■ **PROBLEM TO SOLVE**
Quote all entries exactly, leaving pictures aside.

Source records
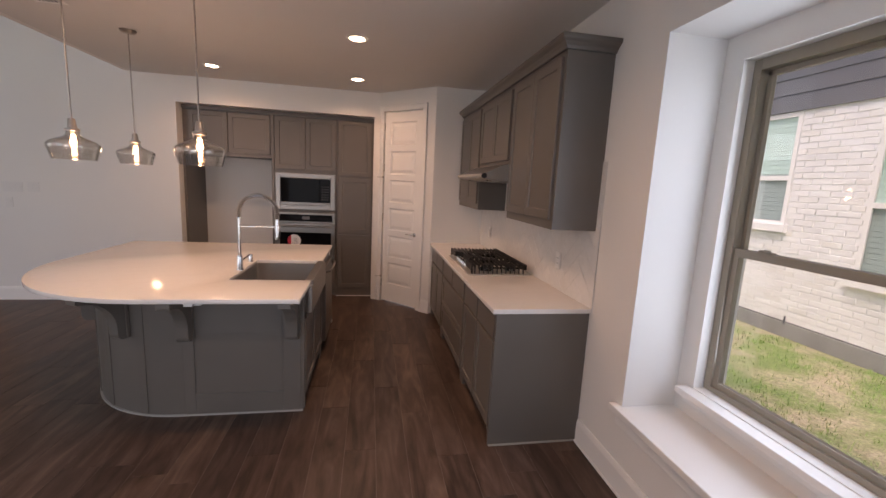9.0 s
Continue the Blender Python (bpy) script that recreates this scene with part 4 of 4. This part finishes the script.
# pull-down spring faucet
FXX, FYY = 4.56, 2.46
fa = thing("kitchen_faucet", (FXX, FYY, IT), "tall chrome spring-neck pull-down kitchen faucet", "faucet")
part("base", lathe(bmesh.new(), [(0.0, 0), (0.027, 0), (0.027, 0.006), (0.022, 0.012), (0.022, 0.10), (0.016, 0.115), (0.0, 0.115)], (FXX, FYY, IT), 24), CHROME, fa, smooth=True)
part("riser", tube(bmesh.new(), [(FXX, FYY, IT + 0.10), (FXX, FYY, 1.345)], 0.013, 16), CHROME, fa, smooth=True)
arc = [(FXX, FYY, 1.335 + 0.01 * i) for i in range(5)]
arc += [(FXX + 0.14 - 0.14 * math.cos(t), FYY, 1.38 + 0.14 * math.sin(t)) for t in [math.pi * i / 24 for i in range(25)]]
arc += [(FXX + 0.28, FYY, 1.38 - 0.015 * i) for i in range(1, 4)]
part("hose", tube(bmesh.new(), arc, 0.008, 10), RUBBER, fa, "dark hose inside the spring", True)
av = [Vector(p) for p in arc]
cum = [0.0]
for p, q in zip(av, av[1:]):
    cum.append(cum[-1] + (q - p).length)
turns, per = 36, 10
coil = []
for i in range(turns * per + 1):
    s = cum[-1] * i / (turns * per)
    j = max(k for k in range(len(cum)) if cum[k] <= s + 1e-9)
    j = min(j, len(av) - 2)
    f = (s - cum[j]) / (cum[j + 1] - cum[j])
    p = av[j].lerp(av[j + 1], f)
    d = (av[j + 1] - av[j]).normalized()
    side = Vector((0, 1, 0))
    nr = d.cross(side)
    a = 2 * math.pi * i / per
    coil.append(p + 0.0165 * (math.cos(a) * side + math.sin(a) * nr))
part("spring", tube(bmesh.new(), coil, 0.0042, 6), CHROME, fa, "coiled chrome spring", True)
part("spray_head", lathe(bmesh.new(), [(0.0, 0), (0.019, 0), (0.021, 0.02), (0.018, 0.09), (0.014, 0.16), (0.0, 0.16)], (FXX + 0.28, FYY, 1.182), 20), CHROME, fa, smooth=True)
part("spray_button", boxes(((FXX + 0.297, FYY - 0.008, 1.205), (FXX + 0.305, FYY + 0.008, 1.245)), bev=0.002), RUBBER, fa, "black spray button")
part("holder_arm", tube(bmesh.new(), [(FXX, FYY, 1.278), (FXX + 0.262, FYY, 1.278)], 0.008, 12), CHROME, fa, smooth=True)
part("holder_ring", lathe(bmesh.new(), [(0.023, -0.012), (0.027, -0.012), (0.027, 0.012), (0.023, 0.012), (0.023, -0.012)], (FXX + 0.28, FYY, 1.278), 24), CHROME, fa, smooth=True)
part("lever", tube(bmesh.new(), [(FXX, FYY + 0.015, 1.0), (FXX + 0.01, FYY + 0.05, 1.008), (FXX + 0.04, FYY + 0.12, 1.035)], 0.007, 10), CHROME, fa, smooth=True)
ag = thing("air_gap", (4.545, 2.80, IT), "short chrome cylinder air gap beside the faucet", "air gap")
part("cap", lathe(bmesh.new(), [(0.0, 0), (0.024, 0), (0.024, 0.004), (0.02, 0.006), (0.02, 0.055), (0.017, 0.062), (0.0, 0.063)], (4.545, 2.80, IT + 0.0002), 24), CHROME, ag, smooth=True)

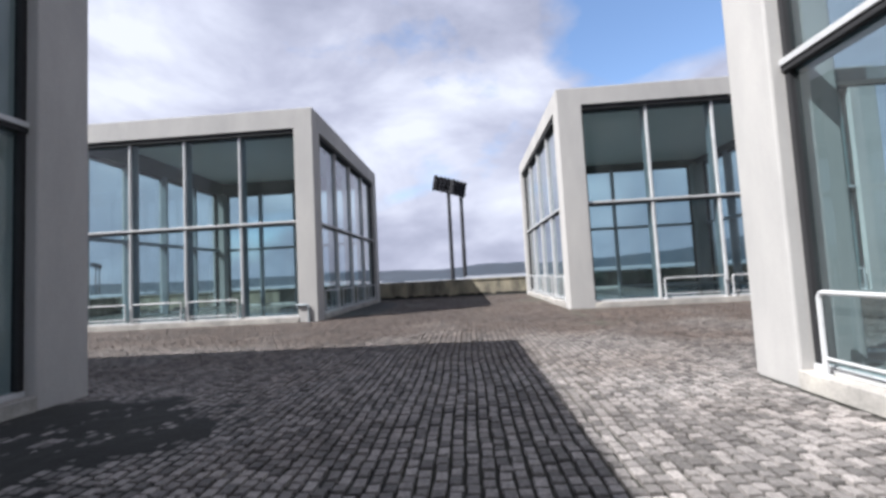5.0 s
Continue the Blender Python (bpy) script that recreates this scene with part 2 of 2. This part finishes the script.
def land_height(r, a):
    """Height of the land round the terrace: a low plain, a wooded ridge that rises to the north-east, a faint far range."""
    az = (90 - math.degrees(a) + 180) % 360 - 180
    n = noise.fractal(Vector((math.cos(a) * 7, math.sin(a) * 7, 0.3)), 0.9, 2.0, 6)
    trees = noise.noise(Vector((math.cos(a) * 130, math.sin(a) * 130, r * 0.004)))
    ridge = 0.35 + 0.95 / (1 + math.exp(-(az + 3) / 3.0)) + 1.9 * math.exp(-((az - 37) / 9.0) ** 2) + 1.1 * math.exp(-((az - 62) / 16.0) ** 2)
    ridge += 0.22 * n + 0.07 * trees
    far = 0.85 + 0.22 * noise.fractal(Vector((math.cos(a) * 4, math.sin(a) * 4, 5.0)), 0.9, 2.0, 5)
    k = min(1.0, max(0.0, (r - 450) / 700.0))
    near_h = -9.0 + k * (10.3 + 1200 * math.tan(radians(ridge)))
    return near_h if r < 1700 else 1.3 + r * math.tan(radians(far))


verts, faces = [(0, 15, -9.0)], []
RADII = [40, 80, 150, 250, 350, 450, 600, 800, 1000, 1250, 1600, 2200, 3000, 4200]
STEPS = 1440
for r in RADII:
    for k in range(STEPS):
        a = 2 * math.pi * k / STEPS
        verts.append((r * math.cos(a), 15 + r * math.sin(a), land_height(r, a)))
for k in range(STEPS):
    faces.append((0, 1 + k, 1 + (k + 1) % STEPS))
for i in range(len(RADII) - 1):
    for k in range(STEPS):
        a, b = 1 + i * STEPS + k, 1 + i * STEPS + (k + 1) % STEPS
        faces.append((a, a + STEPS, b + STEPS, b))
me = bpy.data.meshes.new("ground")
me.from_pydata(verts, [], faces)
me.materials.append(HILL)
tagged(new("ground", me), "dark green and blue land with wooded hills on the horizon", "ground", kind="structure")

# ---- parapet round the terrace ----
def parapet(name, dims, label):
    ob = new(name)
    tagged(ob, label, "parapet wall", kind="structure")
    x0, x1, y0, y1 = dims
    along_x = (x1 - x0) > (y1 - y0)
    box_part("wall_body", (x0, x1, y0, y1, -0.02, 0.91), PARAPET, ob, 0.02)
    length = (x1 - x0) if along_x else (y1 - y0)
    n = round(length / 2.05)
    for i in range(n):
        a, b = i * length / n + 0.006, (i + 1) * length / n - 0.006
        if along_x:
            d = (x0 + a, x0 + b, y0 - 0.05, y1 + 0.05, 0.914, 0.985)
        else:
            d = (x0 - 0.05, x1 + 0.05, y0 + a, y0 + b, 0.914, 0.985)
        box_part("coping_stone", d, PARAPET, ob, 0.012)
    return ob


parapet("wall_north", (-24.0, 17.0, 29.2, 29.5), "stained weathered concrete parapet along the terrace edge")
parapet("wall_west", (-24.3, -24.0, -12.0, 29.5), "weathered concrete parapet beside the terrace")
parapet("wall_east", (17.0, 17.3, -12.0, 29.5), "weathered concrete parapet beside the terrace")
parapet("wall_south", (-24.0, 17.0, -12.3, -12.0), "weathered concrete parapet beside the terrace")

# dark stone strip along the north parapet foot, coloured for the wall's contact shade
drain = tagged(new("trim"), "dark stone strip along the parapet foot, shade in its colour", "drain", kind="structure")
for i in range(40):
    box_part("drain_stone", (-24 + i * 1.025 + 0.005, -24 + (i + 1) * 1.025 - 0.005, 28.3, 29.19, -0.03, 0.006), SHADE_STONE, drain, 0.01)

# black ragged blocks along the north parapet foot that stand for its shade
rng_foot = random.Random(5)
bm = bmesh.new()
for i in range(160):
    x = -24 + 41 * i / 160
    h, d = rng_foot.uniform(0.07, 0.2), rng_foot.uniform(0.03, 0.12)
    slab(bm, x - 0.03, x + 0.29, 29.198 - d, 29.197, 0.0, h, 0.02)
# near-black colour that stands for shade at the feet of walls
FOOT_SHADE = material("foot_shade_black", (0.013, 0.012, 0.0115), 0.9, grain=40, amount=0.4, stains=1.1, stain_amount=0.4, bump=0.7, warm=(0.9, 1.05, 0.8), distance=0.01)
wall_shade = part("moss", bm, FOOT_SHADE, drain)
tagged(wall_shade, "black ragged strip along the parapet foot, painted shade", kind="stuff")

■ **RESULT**
9.0 s
Continue the Blender Python (bpy) script that recreates this scene with part 4 of 4. This part finishes the script.
# pull-down spring faucet
FXX, FYY = 4.56, 2.46
fa = thing("kitchen_faucet", (FXX, FYY, IT), "tall chrome spring-neck pull-down kitchen faucet", "faucet")
part("base", lathe(bmesh.new(), [(0.0, 0), (0.027, 0), (0.027, 0.006), (0.022, 0.012), (0.022, 0.10), (0.016, 0.115), (0.0, 0.115)], (FXX, FYY, IT), 24), CHROME, fa, smooth=True)
part("riser", tube(bmesh.new(), [(FXX, FYY, IT + 0.10), (FXX, FYY, 1.345)], 0.013, 16), CHROME, fa, smooth=True)
arc = [(FXX, FYY, 1.335 + 0.01 * i) for i in range(5)]
arc += [(FXX + 0.14 - 0.14 * math.cos(t), FYY, 1.38 + 0.14 * math.sin(t)) for t in [math.pi * i / 24 for i in range(25)]]
arc += [(FXX + 0.28, FYY, 1.38 - 0.015 * i) for i in range(1, 4)]
part("hose", tube(bmesh.new(), arc, 0.008, 10), RUBBER, fa, "dark hose inside the spring", True)
av = [Vector(p) for p in arc]
cum = [0.0]
for p, q in zip(av, av[1:]):
    cum.append(cum[-1] + (q - p).length)
turns, per = 36, 10
coil = []
for i in range(turns * per + 1):
    s = cum[-1] * i / (turns * per)
    j = max(k for k in range(len(cum)) if cum[k] <= s + 1e-9)
    j = min(j, len(av) - 2)
    f = (s - cum[j]) / (cum[j + 1] - cum[j])
    p = av[j].lerp(av[j + 1], f)
    d = (av[j + 1] - av[j]).normalized()
    side = Vector((0, 1, 0))
    nr = d.cross(side)
    a = 2 * math.pi * i / per
    coil.append(p + 0.0165 * (math.cos(a) * side + math.sin(a) * nr))
part("spring", tube(bmesh.new(), coil, 0.0042, 6), CHROME, fa, "coiled chrome spring", True)
part("spray_head", lathe(bmesh.new(), [(0.0, 0), (0.019, 0), (0.021, 0.02), (0.018, 0.09), (0.014, 0.16), (0.0, 0.16)], (FXX + 0.28, FYY, 1.182), 20), CHROME, fa, smooth=True)
part("spray_button", boxes(((FXX + 0.297, FYY - 0.008, 1.205), (FXX + 0.305, FYY + 0.008, 1.245)), bev=0.002), RUBBER, fa, "black spray button")
part("holder_arm", tube(bmesh.new(), [(FXX, FYY, 1.278), (FXX + 0.262, FYY, 1.278)], 0.008, 12), CHROME, fa, smooth=True)
part("holder_ring", lathe(bmesh.new(), [(0.023, -0.012), (0.027, -0.012), (0.027, 0.012), (0.023, 0.012), (0.023, -0.012)], (FXX + 0.28, FYY, 1.278), 24), CHROME, fa, smooth=True)
part("lever", tube(bmesh.new(), [(FXX, FYY + 0.015, 1.0), (FXX + 0.01, FYY + 0.05, 1.008), (FXX + 0.04, FYY + 0.12, 1.035)], 0.007, 10), CHROME, fa, smooth=True)
ag = thing("air_gap", (4.545, 2.80, IT), "short chrome cylinder air gap beside the faucet", "air gap")
part("cap", lathe(bmesh.new(), [(0.0, 0), (0.024, 0), (0.024, 0.004), (0.02, 0.006), (0.02, 0.055), (0.017, 0.062), (0.0, 0.063)], (4.545, 2.80, IT + 0.0002), 24), CHROME, ag, smooth=True)

5.0 s
Continue the Blender Python (bpy) script that recreates this scene with part 2 of 2. This part finishes the script.
def land_height(r, a):
    """Height of the land round the terrace: a low plain, a wooded ridge that rises to the north-east, a faint far range."""
    az = (90 - math.degrees(a) + 180) % 360 - 180
    n = noise.fractal(Vector((math.cos(a) * 7, math.sin(a) * 7, 0.3)), 0.9, 2.0, 6)
    trees = noise.noise(Vector((math.cos(a) * 130, math.sin(a) * 130, r * 0.004)))
    ridge = 0.35 + 0.95 / (1 + math.exp(-(az + 3) / 3.0)) + 1.9 * math.exp(-((az - 37) / 9.0) ** 2) + 1.1 * math.exp(-((az - 62) / 16.0) ** 2)
    ridge += 0.22 * n + 0.07 * trees
    far = 0.85 + 0.22 * noise.fractal(Vector((math.cos(a) * 4, math.sin(a) * 4, 5.0)), 0.9, 2.0, 5)
    k = min(1.0, max(0.0, (r - 450) / 700.0))
    near_h = -9.0 + k * (10.3 + 1200 * math.tan(radians(ridge)))
    return near_h if r < 1700 else 1.3 + r * math.tan(radians(far))


verts, faces = [(0, 15, -9.0)], []
RADII = [40, 80, 150, 250, 350, 450, 600, 800, 1000, 1250, 1600, 2200, 3000, 4200]
STEPS = 1440
for r in RADII:
    for k in range(STEPS):
        a = 2 * math.pi * k / STEPS
        verts.append((r * math.cos(a), 15 + r * math.sin(a), land_height(r, a)))
for k in range(STEPS):
    faces.append((0, 1 + k, 1 + (k + 1) % STEPS))
for i in range(len(RADII) - 1):
    for k in range(STEPS):
        a, b = 1 + i * STEPS + k, 1 + i * STEPS + (k + 1) % STEPS
        faces.append((a, a + STEPS, b + STEPS, b))
me = bpy.data.meshes.new("ground")
me.from_pydata(verts, [], faces)
me.materials.append(HILL)
tagged(new("ground", me), "dark green and blue land with wooded hills on the horizon", "ground", kind="structure")

# ---- parapet round the terrace ----
def parapet(name, dims, label):
    ob = new(name)
    tagged(ob, label, "parapet wall", kind="structure")
    x0, x1, y0, y1 = dims
    along_x = (x1 - x0) > (y1 - y0)
    box_part("wall_body", (x0, x1, y0, y1, -0.02, 0.91), PARAPET, ob, 0.02)
    length = (x1 - x0) if along_x else (y1 - y0)
    n = round(length / 2.05)
    for i in range(n):
        a, b = i * length / n + 0.006, (i + 1) * length / n - 0.006
        if along_x:
            d = (x0 + a, x0 + b, y0 - 0.05, y1 + 0.05, 0.914, 0.985)
        else:
            d = (x0 - 0.05, x1 + 0.05, y0 + a, y0 + b, 0.914, 0.985)
        box_part("coping_stone", d, PARAPET, ob, 0.012)
    return ob


parapet("wall_north", (-24.0, 17.0, 29.2, 29.5), "stained weathered concrete parapet along the terrace edge")
parapet("wall_west", (-24.3, -24.0, -12.0, 29.5), "weathered concrete parapet beside the terrace")
parapet("wall_east", (17.0, 17.3, -12.0, 29.5), "weathered concrete parapet beside the terrace")
parapet("wall_south", (-24.0, 17.0, -12.3, -12.0), "weathered concrete parapet beside the terrace")

# dark stone strip along the north parapet foot, coloured for the wall's contact shade
drain = tagged(new("trim"), "dark stone strip along the parapet foot, shade in its colour", "drain", kind="structure")
for i in range(40):
    box_part("drain_stone", (-24 + i * 1.025 + 0.005, -24 + (i + 1) * 1.025 - 0.005, 28.3, 29.19, -0.03, 0.006), SHADE_STONE, drain, 0.01)

# black ragged blocks along the north parapet foot that stand for its shade
rng_foot = random.Random(5)
bm = bmesh.new()
for i in range(160):
    x = -24 + 41 * i / 160
    h, d = rng_foot.uniform(0.07, 0.2), rng_foot.uniform(0.03, 0.12)
    slab(bm, x - 0.03, x + 0.29, 29.198 - d, 29.197, 0.0, h, 0.02)
# near-black colour that stands for shade at the feet of walls
FOOT_SHADE = material("foot_shade_black", (0.013, 0.012, 0.0115), 0.9, grain=40, amount=0.4, stains=1.1, stain_amount=0.4, bump=0.7, warm=(0.9, 1.05, 0.8), distance=0.01)
wall_shade = part("moss", bm, FOOT_SHADE, drain)
tagged(wall_shade, "black ragged strip along the parapet foot, painted shade", kind="stuff")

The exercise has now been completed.